P19 in the championship after four rounds, zero points on the board, and exactly the line nobody at Cadillac wanted to see in print — but also, if you're being honest, exactly the line everyone in the paddock expected. Valtteri Bottas was never hired to win races in year one. He was hired to drag a brand-new American Formula 1 operation through its first laps without losing the plot, and that job has barely started.

The Finn arrived at Cadillac carrying ten seasons of grand prix mileage, ten career wins, and a stretch at Mercedes that taught him how a championship-grade team is actually built — what the debrief room sounds like on a good Sunday, what it sounds like on a bad one. That institutional memory is the real asset right now. The points column is empty because the car is new, the factory is new, the procedures are new, and four races is not enough time to fix any of it.

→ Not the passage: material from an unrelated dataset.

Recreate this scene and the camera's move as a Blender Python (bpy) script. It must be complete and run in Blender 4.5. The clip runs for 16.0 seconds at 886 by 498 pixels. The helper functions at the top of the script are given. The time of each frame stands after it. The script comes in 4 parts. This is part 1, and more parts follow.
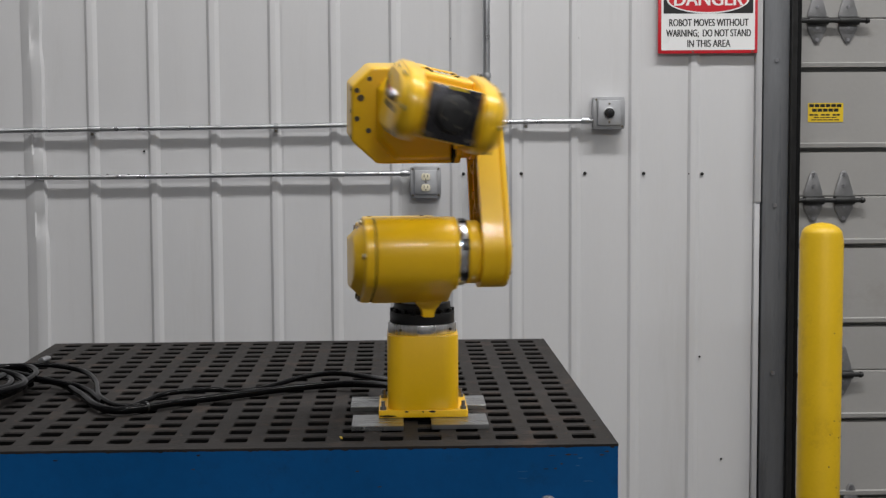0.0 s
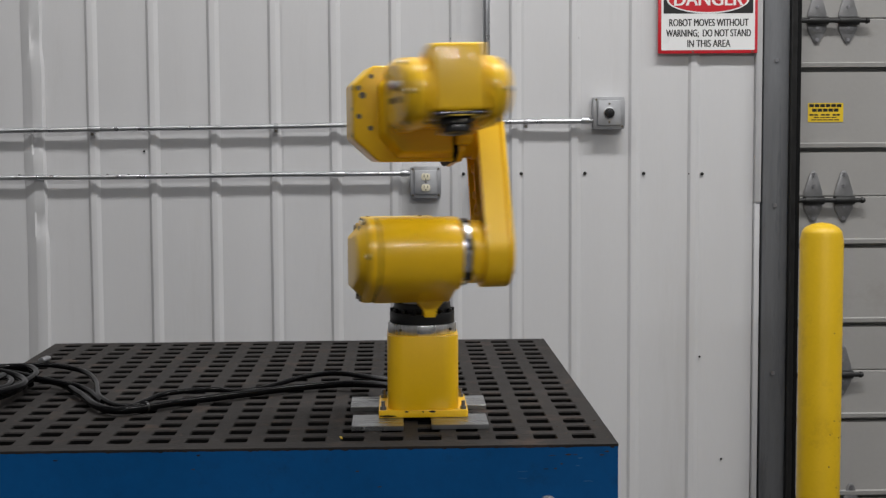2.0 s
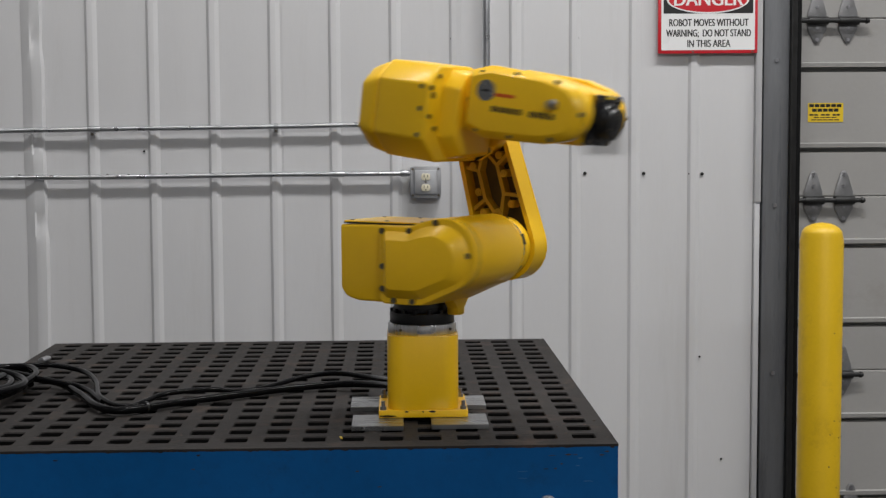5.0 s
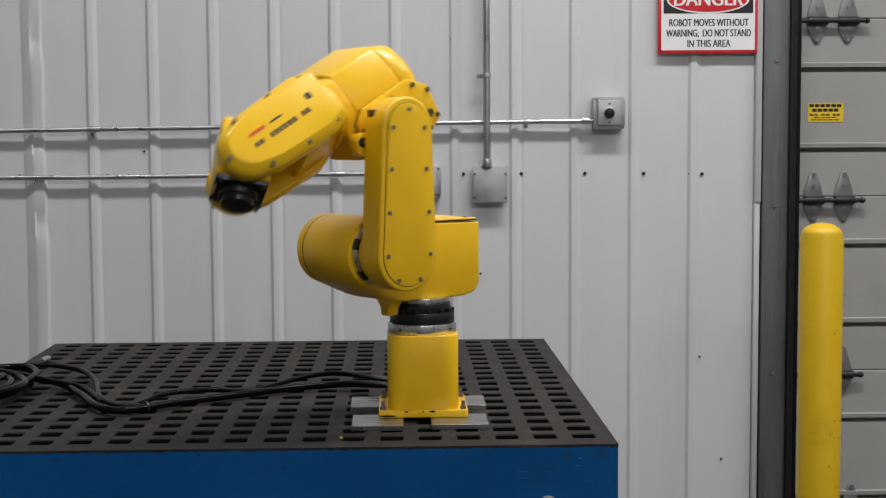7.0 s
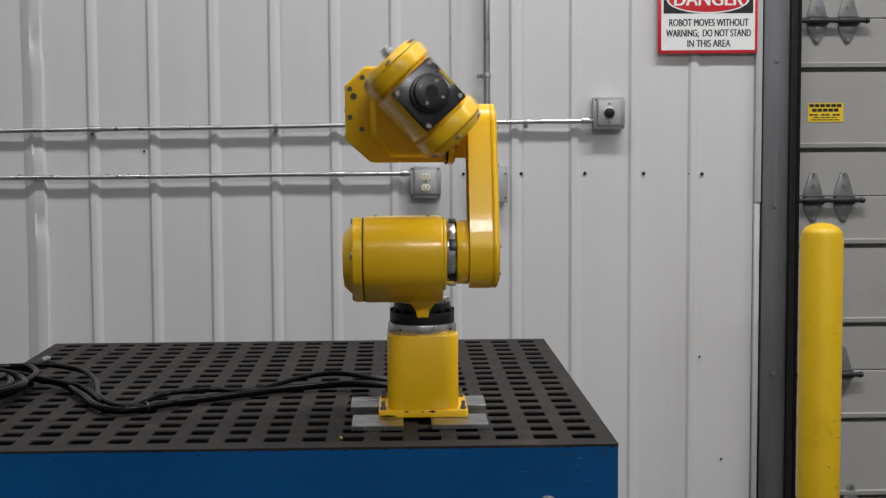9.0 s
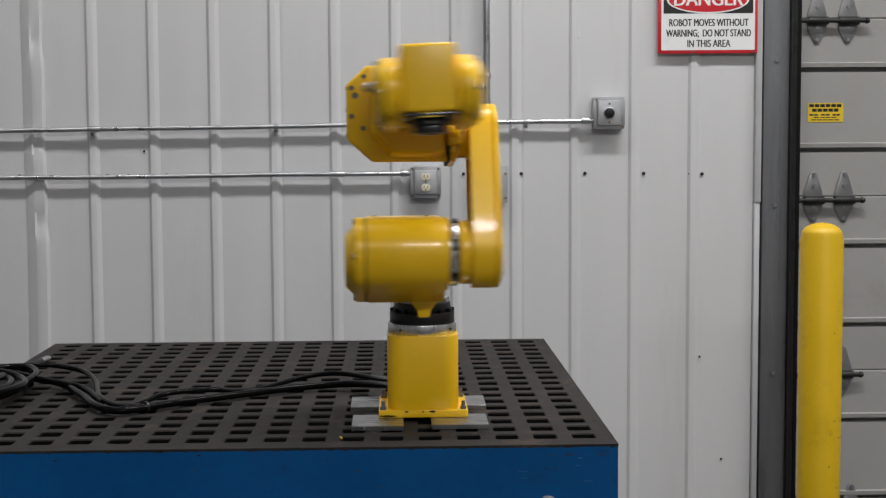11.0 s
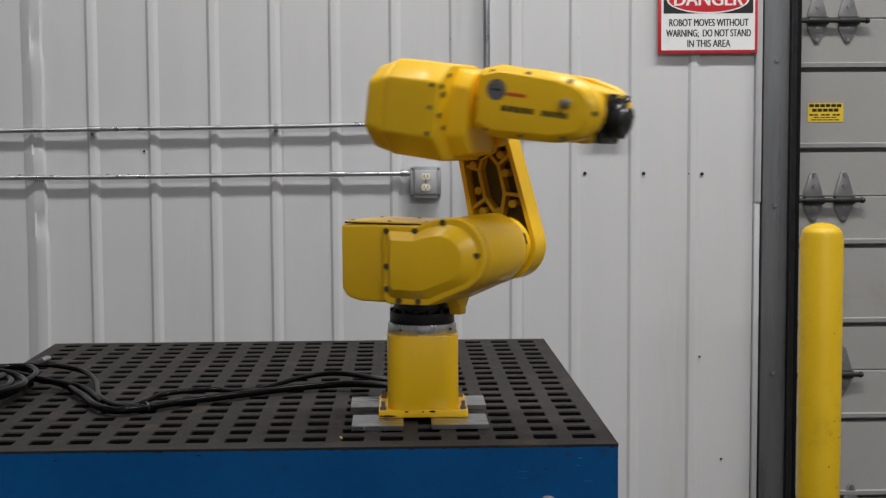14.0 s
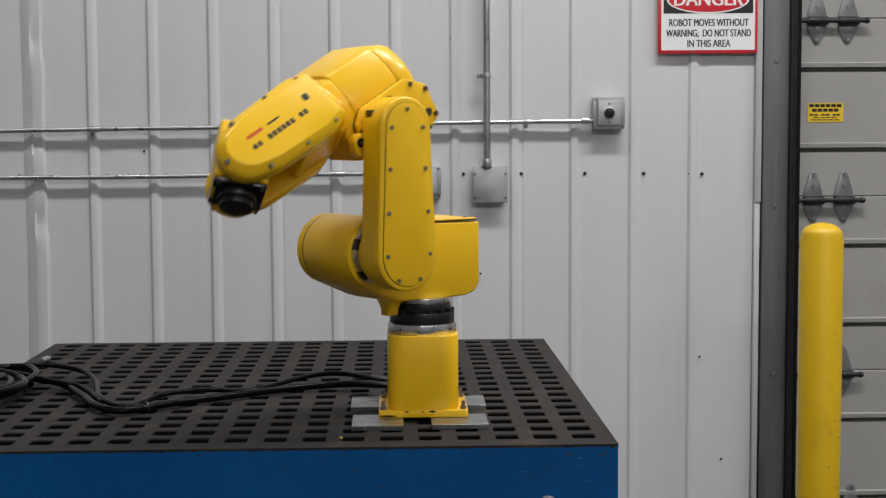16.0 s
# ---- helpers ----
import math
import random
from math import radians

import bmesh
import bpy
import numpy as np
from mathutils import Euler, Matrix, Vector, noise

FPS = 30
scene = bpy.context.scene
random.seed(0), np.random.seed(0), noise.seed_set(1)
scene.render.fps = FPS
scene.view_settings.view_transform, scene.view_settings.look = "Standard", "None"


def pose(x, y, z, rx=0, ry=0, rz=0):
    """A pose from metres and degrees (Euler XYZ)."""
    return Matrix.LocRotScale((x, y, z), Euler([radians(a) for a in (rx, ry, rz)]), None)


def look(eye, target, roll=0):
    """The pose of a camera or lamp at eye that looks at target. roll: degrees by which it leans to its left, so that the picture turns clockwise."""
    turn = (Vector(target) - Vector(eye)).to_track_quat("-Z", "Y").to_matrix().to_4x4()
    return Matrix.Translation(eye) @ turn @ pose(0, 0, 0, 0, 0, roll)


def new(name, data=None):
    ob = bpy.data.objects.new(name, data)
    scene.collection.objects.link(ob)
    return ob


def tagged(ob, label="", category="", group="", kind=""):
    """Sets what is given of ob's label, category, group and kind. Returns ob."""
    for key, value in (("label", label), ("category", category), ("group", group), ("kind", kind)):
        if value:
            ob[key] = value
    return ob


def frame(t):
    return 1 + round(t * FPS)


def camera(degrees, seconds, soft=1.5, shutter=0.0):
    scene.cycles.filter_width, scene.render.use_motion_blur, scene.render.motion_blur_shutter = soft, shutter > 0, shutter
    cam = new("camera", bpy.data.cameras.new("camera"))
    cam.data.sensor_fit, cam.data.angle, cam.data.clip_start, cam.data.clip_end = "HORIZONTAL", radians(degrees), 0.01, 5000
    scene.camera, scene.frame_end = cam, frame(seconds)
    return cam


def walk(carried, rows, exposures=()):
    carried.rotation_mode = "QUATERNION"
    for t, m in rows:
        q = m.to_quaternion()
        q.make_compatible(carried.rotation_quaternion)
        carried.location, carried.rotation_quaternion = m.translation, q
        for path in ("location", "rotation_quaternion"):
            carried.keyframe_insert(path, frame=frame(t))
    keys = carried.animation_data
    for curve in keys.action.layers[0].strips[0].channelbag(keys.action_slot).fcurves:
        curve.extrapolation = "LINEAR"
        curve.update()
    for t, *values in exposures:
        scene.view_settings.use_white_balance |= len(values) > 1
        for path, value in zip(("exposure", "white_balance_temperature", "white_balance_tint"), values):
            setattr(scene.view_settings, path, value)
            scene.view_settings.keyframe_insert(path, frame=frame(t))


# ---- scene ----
# ---------------------------------------------------------------- camera
LENS = 34.335
cam = camera(LENS, 16.0, soft=1.35, shutter=0.7)
EYE = (-0.3638, -2.7931, 1.4988)
AIM = (-0.3638 + 0.0310885, -2.7931 + 0.9962827, 1.4988 - 0.0803383)
walk(cam, [(0.0, look(EYE, AIM, -0.326)), (16.0, look(EYE, AIM, -0.326))])

# ---------------------------------------------------------------- light
world = bpy.data.worlds.new("world")
scene.world = world
world.use_nodes = True
world.node_tree.nodes["Background"].inputs[0].default_value = (0.75, 0.8, 0.9, 1)
world.node_tree.nodes["Background"].inputs[1].default_value = 0.05
scene.view_settings.exposure = 0.11
LAMP_POWER = 108.0
LAMP_SPOTS = [(-2.4, -6.0), (0.9, -6.0), (4.2, -6.0), (-2.4, 0.5), (0.9, 0.5), (4.2, 0.5)]
LAMP_Z = 5.2


def add_lamp(x, y):
    """The light of one ceiling fixture; its power is weighted by row and side."""
    data = bpy.data.lights.new("tube_light", "AREA")
    data.shape, data.size, data.size_y = "RECTANGLE", 2.4, 0.4
    data.energy, data.color = LAMP_POWER * (0.97 if y > -3 else 1.43) * ((0.38 if y > -3 else 0.12) if x < -2 else 1.30 if x < 3 else (0.92 if y > -3 else 0.62)), (1.0, 0.992, 0.985)
    ob = new("tube_light", data)
    ob.matrix_world = pose(x, y, LAMP_Z - 0.03)
    return ob


for spot in LAMP_SPOTS:
    add_lamp(*spot)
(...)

Through the opening flyaways, Bottas has been the reference driver — the one delivering the consistent baseline runs that let the engineers separate driver noise from car problems. That's invisible work. It doesn't show up in the standings next to a P19, and it won't show up next month either. But it's the work that determines whether Cadillac is a midfield team in 2027 or still figuring out pit stops.

For an American team making its debut on the global stage, having a driver who has stood on the top step in Sochi, Austin, and Melbourne is not a small thing. The veterans get cars to the flag. They get them to the flag in the rain. They tell young teams the truth.

What to watch: Miami. A home race for the team, an opportunity for a clean weekend, and the first realistic window for Bottas to put a number other than zero next to his name.